Let's say that an irreducible element $$q \in P$$ occurs in a given element $$x$$ if $$x_q \geq 1$$. Obviously, $$q$$ divides $$x$$ if and only if $$q$$ occurs in $$x$$. If $$a, b$$ are nonzero elements of $$R$$, we have

$$u_{ab} \prod\limits_{p \in P} p^{(ab)_p}= ab =(u_a \prod\limits_{p \in P} p^{a_p})(u_b \prod\limits_{p \in P} p^{b_p}) = u_au_b \prod\limits_{p \in P} p^{a_p + b_p}$$

so by uniqueness, $$u_{ab} = u_au_b$$ and $$a_p + b_p = (ab)_p$$ for all $$p$$. It follows from here that if an irreducible element in $$P$$ occurs in a product $$ab$$, it must occur in either $$a$$ or $$b$$.

This shows the elements of $$P$$ are prime. But every irreducible element of $$R$$ is associate to a unique element of $$P$$, so every irreducible element of $$R$$ is prime.

What's also interesting is the converse: if in an integral domain, every nonzero element is a product of irreducibles, and if every irreducible is prime, then you are in a unique factorization domain.

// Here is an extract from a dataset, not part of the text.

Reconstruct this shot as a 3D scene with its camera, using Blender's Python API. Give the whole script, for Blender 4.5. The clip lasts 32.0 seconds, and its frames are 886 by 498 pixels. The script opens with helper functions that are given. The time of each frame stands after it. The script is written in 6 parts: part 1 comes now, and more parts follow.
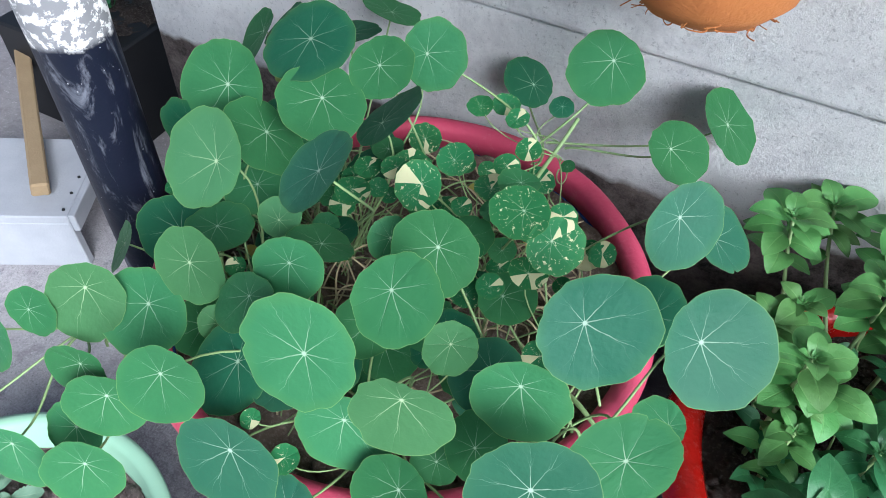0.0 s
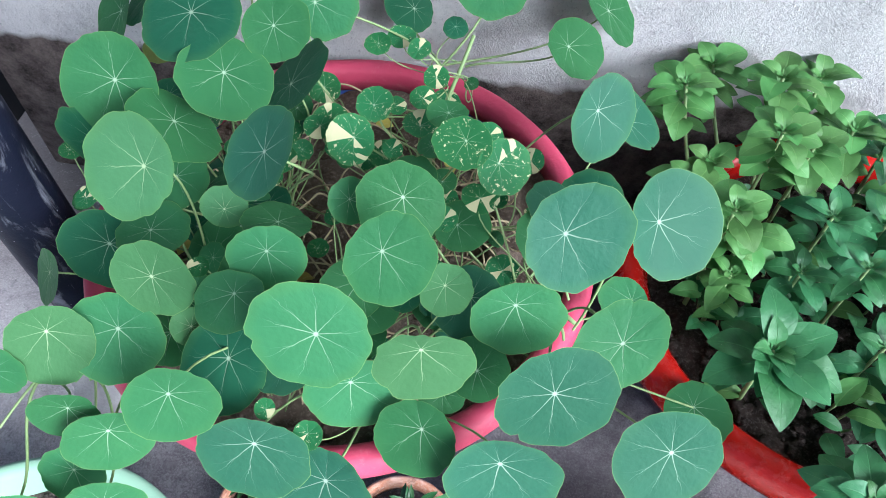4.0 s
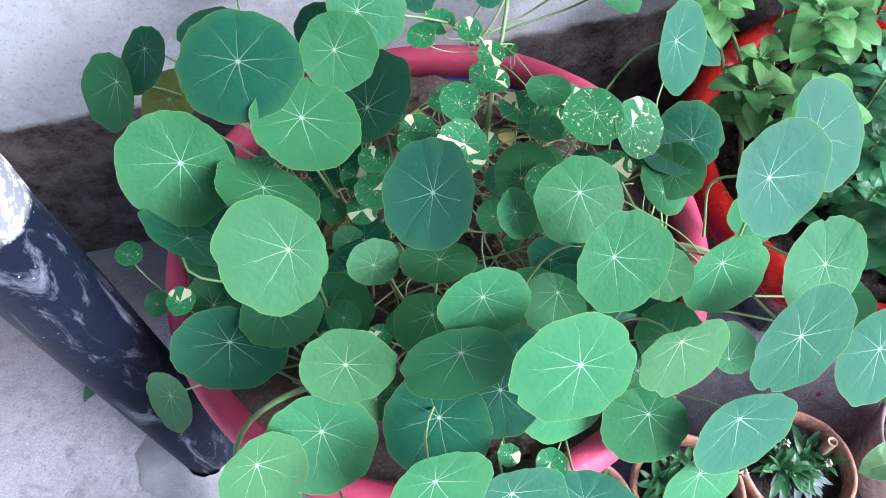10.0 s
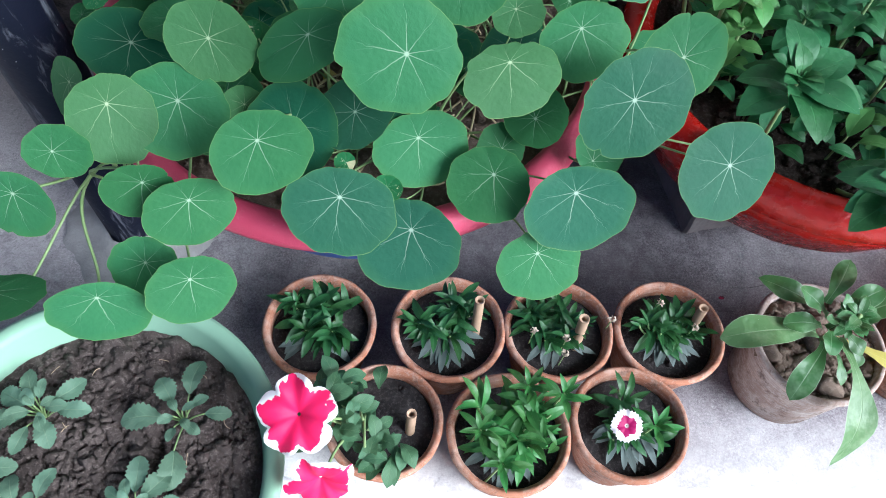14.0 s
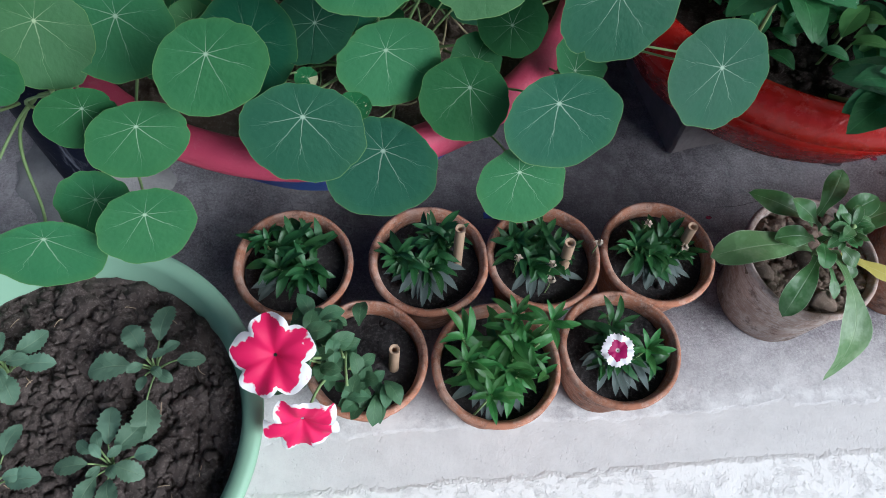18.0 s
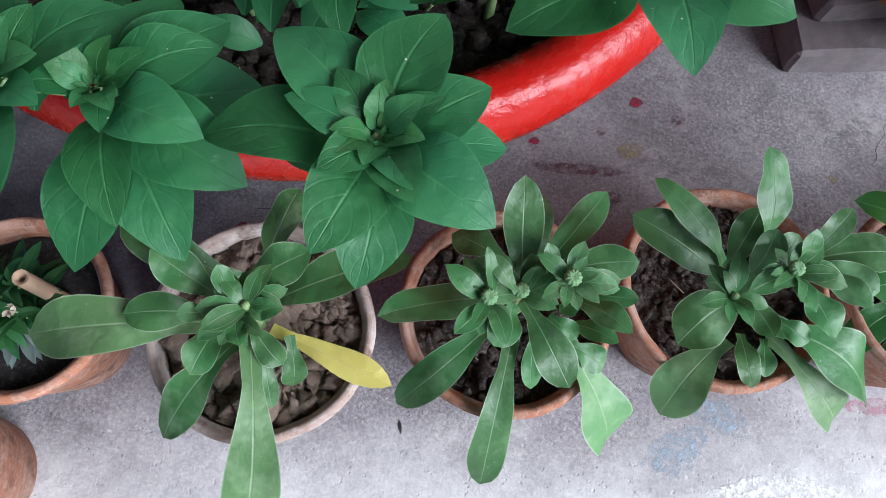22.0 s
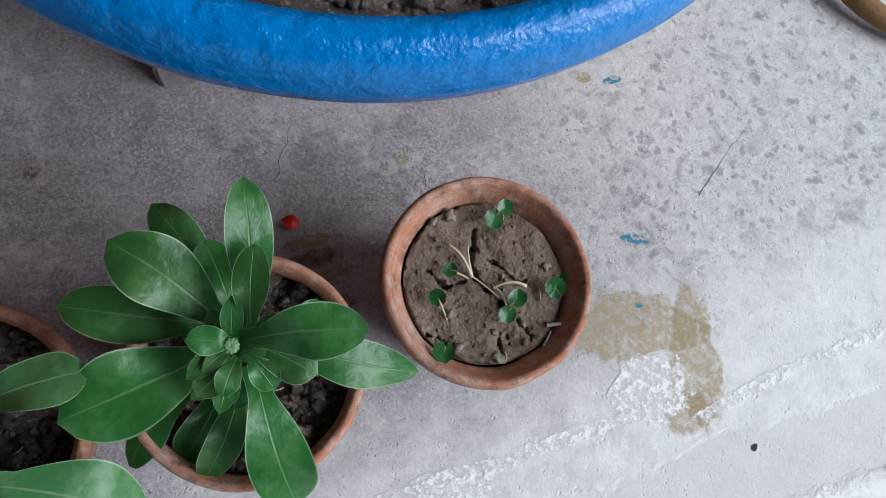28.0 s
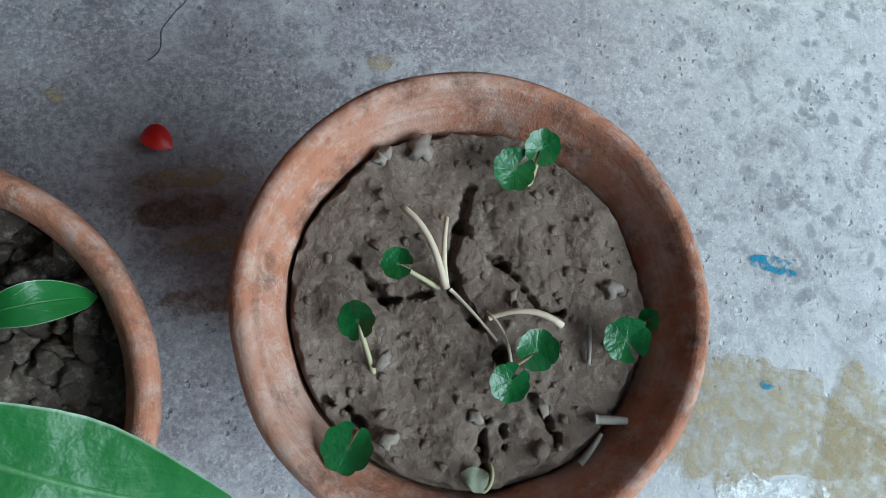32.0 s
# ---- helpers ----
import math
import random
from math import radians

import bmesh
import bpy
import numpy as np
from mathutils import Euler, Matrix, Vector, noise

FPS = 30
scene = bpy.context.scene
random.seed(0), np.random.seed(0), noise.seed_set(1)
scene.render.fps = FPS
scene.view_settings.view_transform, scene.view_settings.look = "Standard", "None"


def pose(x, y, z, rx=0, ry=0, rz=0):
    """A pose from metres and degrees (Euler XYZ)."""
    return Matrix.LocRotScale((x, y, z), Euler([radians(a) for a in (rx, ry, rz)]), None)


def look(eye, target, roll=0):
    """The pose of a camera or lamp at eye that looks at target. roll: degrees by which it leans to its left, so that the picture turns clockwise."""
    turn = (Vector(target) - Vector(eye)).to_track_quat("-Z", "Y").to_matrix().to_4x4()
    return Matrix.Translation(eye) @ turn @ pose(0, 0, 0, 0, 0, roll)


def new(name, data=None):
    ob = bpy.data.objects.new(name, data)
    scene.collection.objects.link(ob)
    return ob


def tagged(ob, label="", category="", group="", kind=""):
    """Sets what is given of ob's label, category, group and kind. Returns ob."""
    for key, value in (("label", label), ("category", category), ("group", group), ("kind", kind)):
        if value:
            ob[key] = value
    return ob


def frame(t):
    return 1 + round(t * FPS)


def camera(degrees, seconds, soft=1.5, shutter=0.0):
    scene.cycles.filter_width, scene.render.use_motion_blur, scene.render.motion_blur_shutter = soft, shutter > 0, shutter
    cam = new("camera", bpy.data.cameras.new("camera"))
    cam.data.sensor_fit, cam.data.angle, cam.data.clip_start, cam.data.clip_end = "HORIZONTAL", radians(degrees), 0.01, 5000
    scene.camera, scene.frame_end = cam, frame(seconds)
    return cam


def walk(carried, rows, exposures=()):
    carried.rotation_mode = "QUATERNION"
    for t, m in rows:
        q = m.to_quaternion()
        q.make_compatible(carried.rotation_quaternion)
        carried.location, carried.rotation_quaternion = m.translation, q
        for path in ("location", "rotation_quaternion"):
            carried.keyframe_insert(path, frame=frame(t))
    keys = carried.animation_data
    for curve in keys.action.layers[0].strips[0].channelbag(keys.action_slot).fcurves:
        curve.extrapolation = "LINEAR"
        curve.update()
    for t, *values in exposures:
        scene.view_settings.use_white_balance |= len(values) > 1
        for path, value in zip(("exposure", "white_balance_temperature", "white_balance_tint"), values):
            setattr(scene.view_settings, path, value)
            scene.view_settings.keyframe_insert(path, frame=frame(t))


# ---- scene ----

• This was really awesome proof! Will you please let me know why '$q$ divides $x$ then $q$ occurs in $x$' holds? – Silent Mar 21 '19 at 15:46
• If $q$ divides a given nonzero $x$, then $qa = x$ for some nonzero $a$. Writing $$a = u_a \prod\limits_{p \in P} p^{a_p}$$ in its unique form, you have $$x = qa = u_aq^{a_{q}+1}\prod\limits_{\substack{p \in P \\ p \neq q}}p^{a_p}$$ in its unique form. Since the exponent $x_{q} = a_q+1$ is positive, $q$ occurs in $x$. – D_S Mar 21 '19 at 16:39

Hint: Take any $ab\in (x)$ and consider the factorisations of $a$, $b$ and $ab$ into irreducible elements.